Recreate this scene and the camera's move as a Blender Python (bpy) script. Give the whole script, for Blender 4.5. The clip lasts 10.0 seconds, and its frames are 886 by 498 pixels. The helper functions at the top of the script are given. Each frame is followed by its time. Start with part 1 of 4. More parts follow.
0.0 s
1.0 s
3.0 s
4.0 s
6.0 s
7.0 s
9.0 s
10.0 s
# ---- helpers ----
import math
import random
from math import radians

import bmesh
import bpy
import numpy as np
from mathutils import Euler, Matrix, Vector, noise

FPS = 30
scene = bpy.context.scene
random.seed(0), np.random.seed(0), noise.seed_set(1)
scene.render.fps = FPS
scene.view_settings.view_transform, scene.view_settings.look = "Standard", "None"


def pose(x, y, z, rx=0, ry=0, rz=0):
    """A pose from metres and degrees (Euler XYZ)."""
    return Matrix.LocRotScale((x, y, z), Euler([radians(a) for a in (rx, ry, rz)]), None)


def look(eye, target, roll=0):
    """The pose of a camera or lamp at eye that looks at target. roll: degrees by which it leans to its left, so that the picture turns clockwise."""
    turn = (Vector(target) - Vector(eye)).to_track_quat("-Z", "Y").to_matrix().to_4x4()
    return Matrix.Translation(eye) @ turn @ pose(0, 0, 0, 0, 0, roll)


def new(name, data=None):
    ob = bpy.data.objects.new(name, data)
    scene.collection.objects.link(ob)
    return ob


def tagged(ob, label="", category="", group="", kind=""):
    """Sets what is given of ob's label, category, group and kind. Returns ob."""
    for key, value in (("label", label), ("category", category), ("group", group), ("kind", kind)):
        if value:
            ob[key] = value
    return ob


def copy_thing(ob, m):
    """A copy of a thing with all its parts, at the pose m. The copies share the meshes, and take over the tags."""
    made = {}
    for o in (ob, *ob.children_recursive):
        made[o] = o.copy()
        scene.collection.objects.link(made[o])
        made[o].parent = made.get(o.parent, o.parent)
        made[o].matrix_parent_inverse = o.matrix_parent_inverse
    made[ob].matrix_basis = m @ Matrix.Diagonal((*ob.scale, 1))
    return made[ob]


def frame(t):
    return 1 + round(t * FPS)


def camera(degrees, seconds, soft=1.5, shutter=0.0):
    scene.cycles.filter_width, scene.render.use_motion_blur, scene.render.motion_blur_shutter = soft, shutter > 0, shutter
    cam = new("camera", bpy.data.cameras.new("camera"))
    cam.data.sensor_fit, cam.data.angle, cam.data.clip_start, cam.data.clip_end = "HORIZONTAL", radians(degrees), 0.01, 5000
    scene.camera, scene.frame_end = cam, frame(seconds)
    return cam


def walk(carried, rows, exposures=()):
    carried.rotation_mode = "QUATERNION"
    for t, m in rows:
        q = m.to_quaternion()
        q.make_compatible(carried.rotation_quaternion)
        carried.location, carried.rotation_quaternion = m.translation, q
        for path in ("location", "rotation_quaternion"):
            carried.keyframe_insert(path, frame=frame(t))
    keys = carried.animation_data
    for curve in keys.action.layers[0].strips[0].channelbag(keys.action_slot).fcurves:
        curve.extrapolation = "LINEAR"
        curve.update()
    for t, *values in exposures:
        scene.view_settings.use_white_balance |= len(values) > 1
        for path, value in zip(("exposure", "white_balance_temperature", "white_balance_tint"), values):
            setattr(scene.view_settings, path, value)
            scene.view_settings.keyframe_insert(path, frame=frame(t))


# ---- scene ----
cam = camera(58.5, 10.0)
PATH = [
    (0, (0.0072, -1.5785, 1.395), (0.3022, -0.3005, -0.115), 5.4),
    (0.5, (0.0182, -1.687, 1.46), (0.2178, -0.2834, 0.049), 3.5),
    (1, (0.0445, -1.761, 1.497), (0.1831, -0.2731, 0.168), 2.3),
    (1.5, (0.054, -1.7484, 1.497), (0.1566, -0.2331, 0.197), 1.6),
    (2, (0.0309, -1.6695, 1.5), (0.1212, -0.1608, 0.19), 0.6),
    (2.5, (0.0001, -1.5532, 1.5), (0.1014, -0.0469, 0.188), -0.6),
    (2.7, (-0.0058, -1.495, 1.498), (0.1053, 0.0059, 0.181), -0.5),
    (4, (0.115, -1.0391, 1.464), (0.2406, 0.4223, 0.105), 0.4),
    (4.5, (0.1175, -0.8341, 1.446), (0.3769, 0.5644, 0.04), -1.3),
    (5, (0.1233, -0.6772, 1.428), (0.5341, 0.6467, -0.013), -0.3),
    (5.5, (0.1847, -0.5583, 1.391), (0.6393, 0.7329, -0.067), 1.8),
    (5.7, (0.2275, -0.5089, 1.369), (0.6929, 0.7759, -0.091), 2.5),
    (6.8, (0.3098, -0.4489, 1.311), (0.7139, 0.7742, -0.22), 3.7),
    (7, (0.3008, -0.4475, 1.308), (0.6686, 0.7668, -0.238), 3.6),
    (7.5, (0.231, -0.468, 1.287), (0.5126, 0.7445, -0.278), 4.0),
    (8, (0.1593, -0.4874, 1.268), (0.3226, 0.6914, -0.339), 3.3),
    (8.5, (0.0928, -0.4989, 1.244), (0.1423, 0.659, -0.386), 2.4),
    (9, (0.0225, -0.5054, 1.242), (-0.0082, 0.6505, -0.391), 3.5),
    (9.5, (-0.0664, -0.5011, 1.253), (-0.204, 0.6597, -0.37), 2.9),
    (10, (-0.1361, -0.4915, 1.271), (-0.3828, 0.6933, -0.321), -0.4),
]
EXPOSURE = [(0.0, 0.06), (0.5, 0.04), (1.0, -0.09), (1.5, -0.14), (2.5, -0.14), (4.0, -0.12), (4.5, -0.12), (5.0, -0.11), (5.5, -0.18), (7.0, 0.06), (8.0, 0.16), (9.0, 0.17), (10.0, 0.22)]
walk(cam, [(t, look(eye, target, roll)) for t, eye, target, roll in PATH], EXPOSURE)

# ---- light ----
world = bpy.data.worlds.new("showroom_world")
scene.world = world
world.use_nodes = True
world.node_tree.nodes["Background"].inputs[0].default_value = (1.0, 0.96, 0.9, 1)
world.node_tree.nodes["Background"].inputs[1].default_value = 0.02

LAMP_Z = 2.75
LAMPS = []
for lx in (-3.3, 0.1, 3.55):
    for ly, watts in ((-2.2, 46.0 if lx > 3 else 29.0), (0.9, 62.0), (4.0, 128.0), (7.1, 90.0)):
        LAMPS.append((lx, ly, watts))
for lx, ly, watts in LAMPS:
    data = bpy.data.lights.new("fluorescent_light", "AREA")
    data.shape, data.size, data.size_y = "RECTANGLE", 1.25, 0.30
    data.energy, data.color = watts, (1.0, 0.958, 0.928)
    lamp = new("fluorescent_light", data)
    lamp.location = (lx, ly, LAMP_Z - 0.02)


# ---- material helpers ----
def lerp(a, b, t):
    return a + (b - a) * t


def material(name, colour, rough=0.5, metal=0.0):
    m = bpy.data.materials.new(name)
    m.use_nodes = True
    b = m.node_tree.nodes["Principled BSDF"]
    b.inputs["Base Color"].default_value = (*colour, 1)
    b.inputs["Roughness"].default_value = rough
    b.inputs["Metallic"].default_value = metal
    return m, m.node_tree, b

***

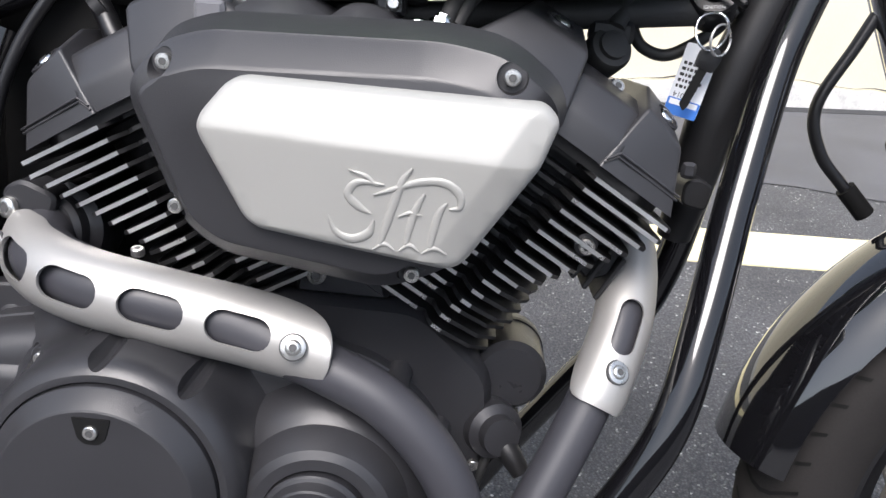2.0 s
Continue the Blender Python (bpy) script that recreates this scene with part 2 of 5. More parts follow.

***

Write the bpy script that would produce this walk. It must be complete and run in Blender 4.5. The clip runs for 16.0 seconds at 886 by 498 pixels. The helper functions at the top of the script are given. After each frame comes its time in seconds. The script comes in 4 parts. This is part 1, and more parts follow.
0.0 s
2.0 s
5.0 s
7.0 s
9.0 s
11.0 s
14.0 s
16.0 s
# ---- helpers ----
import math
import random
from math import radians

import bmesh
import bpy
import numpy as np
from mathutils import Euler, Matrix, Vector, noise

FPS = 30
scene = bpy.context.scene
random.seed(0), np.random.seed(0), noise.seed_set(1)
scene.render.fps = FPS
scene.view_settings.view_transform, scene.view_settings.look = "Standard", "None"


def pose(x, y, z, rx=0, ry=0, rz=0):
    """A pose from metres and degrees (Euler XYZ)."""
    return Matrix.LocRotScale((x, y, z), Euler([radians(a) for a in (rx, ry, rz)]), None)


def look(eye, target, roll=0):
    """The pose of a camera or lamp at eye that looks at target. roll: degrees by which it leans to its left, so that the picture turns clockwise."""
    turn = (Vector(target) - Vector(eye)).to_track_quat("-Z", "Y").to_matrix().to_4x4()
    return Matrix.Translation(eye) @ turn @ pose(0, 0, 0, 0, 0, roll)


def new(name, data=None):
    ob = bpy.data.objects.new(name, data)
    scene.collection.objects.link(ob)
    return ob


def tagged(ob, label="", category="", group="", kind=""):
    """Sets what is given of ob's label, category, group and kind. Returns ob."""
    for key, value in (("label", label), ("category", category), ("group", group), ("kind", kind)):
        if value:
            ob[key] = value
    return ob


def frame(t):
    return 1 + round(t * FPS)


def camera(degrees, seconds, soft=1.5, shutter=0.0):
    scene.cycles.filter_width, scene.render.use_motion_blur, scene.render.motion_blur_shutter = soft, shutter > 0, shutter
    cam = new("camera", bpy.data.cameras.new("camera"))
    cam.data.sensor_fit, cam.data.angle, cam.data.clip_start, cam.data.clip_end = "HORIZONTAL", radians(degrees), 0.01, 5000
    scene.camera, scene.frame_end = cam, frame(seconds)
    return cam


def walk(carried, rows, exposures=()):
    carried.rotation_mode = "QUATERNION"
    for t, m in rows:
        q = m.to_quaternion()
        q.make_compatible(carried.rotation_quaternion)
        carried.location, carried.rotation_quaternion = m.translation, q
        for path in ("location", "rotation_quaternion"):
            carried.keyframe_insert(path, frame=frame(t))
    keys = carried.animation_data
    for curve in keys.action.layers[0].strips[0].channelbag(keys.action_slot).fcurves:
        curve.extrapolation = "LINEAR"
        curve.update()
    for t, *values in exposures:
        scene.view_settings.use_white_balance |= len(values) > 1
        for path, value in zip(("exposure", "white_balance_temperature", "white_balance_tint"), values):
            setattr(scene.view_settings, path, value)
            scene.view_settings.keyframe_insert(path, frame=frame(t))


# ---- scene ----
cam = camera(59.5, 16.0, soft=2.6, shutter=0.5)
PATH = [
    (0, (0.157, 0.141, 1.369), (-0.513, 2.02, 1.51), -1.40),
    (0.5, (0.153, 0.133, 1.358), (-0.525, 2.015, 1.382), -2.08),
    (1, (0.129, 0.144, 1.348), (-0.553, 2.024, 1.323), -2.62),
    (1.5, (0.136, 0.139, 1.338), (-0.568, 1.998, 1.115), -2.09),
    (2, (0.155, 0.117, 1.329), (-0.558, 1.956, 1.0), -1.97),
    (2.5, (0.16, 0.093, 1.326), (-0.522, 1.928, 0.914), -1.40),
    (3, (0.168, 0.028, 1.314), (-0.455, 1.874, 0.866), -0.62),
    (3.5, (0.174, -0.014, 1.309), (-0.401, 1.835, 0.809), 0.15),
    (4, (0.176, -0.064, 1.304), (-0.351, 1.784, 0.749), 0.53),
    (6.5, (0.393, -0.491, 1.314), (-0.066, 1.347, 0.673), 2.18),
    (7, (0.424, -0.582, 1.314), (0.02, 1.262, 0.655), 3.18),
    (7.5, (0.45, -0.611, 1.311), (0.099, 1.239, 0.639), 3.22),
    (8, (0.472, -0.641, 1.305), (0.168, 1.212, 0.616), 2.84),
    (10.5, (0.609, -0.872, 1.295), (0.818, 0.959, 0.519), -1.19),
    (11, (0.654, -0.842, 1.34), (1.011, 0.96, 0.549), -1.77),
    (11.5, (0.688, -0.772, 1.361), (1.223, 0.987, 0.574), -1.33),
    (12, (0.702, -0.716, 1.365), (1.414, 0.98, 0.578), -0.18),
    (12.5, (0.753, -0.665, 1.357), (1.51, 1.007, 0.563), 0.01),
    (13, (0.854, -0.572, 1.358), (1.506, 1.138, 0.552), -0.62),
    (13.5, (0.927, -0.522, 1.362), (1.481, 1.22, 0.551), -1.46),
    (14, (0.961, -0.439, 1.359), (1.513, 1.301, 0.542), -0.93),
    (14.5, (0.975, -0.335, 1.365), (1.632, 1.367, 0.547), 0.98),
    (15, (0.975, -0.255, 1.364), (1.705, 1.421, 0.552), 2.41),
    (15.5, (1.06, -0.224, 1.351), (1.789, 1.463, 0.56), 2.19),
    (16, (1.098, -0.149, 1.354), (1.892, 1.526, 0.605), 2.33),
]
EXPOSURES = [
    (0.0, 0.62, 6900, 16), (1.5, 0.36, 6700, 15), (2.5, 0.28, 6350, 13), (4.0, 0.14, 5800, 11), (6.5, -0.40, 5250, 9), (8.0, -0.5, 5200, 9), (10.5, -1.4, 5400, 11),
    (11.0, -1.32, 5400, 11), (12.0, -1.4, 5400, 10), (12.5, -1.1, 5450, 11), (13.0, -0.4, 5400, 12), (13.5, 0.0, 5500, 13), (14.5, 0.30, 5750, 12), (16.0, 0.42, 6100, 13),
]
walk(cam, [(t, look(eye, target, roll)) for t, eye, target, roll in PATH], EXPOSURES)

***

*What you are asked to do*. Above is a listing; print exactly its lines from the one with "Recreate this scene" through the one with "scene.collection.objects.link(made[o])", and no other lines.

*Final result*.
Recreate this scene and the camera's move as a Blender Python (bpy) script. Give the whole script, for Blender 4.5. The clip lasts 10.0 seconds, and its frames are 886 by 498 pixels. The helper functions at the top of the script are given. Each frame is followed by its time. Start with part 1 of 4. More parts follow.
0.0 s
1.0 s
3.0 s
4.0 s
6.0 s
7.0 s
9.0 s
10.0 s
# ---- helpers ----
import math
import random
from math import radians

import bmesh
import bpy
import numpy as np
from mathutils import Euler, Matrix, Vector, noise

FPS = 30
scene = bpy.context.scene
random.seed(0), np.random.seed(0), noise.seed_set(1)
scene.render.fps = FPS
scene.view_settings.view_transform, scene.view_settings.look = "Standard", "None"


def pose(x, y, z, rx=0, ry=0, rz=0):
    """A pose from metres and degrees (Euler XYZ)."""
    return Matrix.LocRotScale((x, y, z), Euler([radians(a) for a in (rx, ry, rz)]), None)


def look(eye, target, roll=0):
    """The pose of a camera or lamp at eye that looks at target. roll: degrees by which it leans to its left, so that the picture turns clockwise."""
    turn = (Vector(target) - Vector(eye)).to_track_quat("-Z", "Y").to_matrix().to_4x4()
    return Matrix.Translation(eye) @ turn @ pose(0, 0, 0, 0, 0, roll)


def new(name, data=None):
    ob = bpy.data.objects.new(name, data)
    scene.collection.objects.link(ob)
    return ob


def tagged(ob, label="", category="", group="", kind=""):
    """Sets what is given of ob's label, category, group and kind. Returns ob."""
    for key, value in (("label", label), ("category", category), ("group", group), ("kind", kind)):
        if value:
            ob[key] = value
    return ob


def copy_thing(ob, m):
    """A copy of a thing with all its parts, at the pose m. The copies share the meshes, and take over the tags."""
    made = {}
    for o in (ob, *ob.children_recursive):
        made[o] = o.copy()
        scene.collection.objects.link(made[o])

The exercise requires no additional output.